В первое лицо переводится этот скорбный быт у Сурикова: «Эх, не троньте! С горя Запил, братцы, я. Эх ты, доля, доля Горькая моя!..» (и т. д., об измене жены); у Дрожжина: «От тоски-кручины Истомился я: Где ты, золотая Молодость моя…» (и т. д., о первой любви). Из сельских декораций в городские переносится он у Минаева: «…Ты лежишь больная, Не сомкнешь очей; Я сижу, не зная Сна уж пять ночей…». Любопытно у Дрожжина почти механическое смешение всех эмоций в устоявшейся интонации: «Избы застилает И туман и мгла, Грустно завывает Ветер вдоль села. Бодро воротились С поля мужики, Ярко засветились В избах огоньки. По задворью льется Песня и тоской Далеко несется, Плачет над рекой». Любопытна и попытка уйти от сюжета в чистый лиризм: «Ох, сгори, кручина, Ты навеки сгинь…», кончающаяся хорошо знакомым образом: «Дай за все терпенье Хоть на склоне лет Мне успокоенье От гнетущих бед».
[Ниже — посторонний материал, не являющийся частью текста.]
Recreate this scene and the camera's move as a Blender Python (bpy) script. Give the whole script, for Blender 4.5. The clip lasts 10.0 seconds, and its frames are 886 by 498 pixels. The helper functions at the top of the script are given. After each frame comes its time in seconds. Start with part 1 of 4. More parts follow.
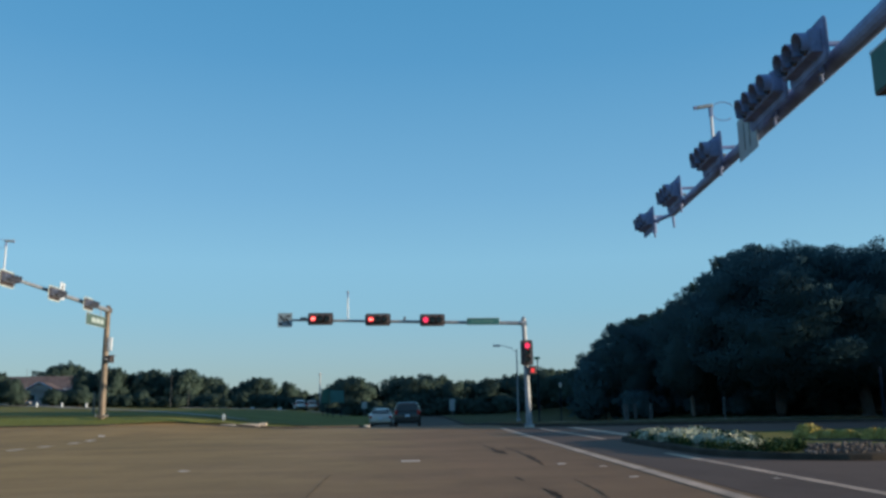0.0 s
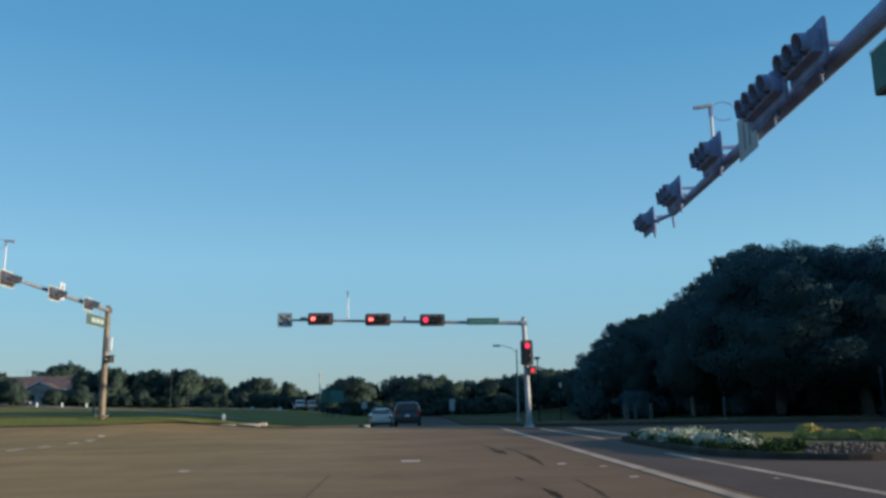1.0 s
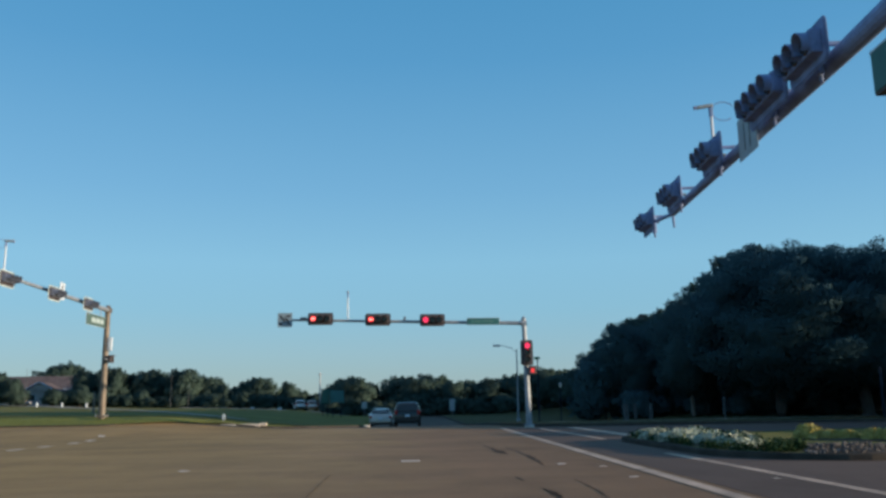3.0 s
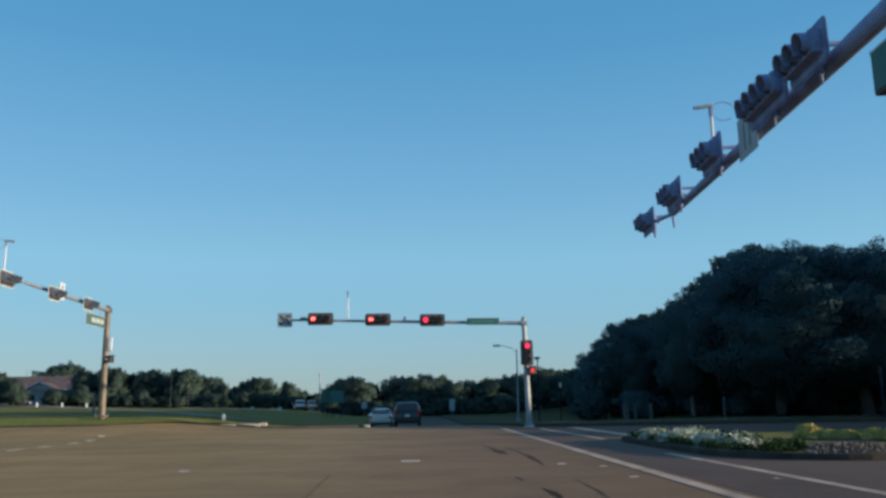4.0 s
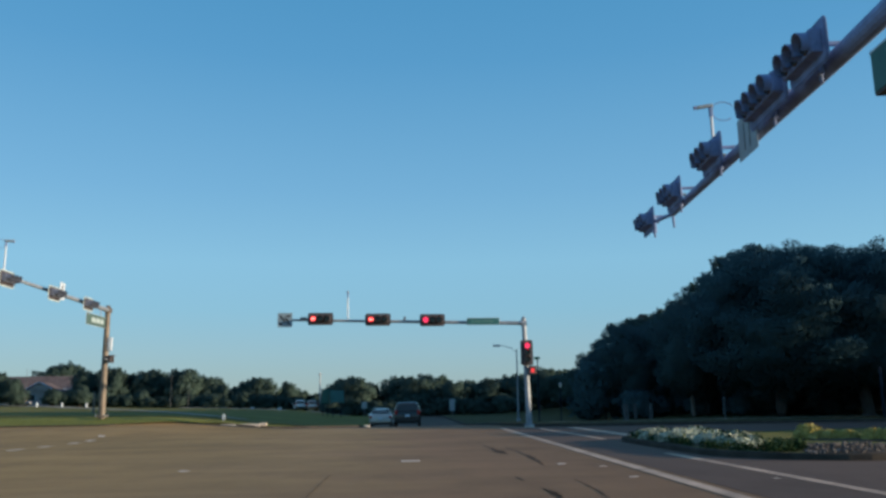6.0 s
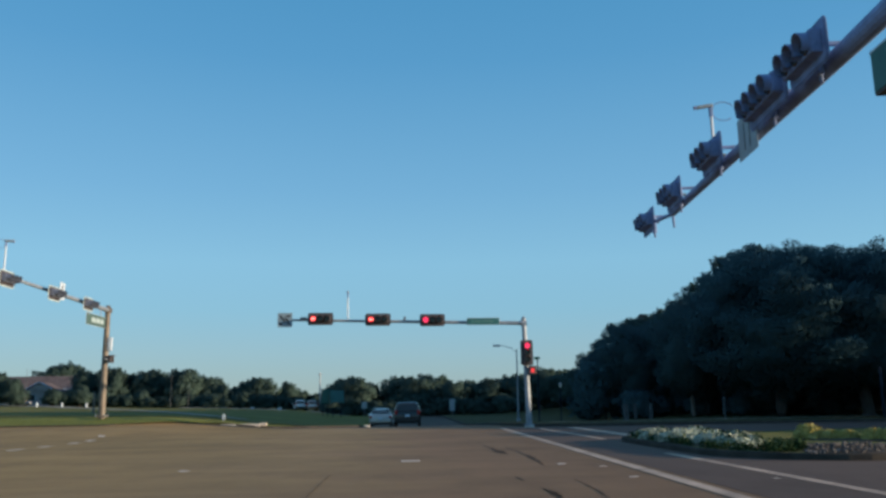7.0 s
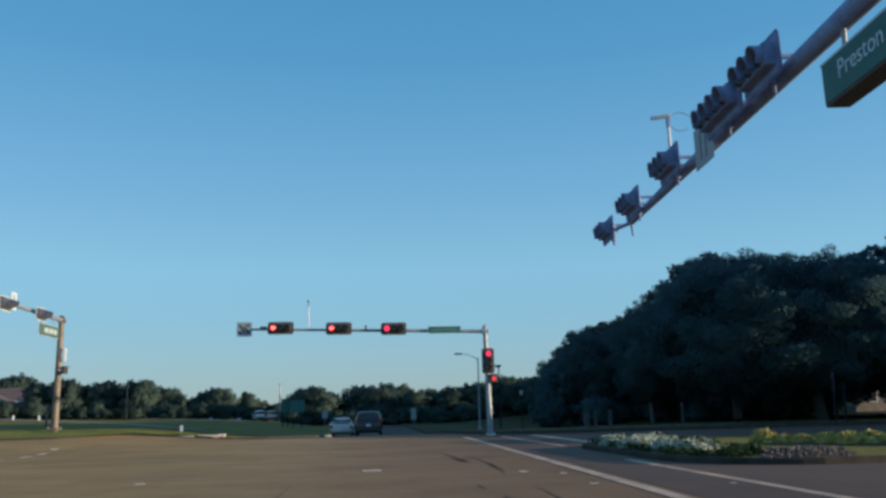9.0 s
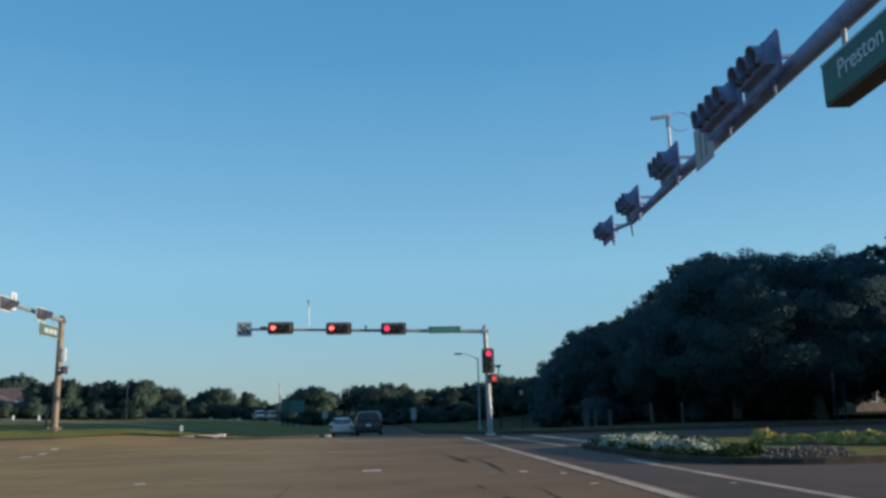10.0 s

У Сурикова («Солнце утомилось, Ходя день-деньской…») и у Дрожжина («Вечерняя песня», 1886) появляется «песня вдалеке», пришедшая от Никитина («Ярко звезд мерцанье…»). В суриковском «Утре» перефразируется (из другого хореического размера) никитинское «Утро на берегу озера» – «Сквозь тростник высокий Озеро глядит». У Дрожжина в характерном восьмистишии на лермонтовский образец наслаиваются и плещеевские, и суриковские мотивы: «За кустами тени На траву легли, И блеснула зорька Ясная вдали. Кончена тревога Прожитого дня, Улеглись печали В сердце у меня». Иногда словесные совпадения с прежними поэтами бывают удивительны: суриковская огнистая «облаков гряда» возвращает нас к Шкляревскому (которого Суриков заведомо не читал), а дрожжинское «Детство золотое, Грустно ты прошло!» звучит калькой с «Песни» Д. Сушкова («Раут», 2, 1852) – «Годы молодые, Скоро вы прошли!» Это ритмико-синтаксическое однообразие порождается, конечно, тесными рамками нашего размера; подробнее об этом будет речь ниже (см. Приложение, с. 76–86).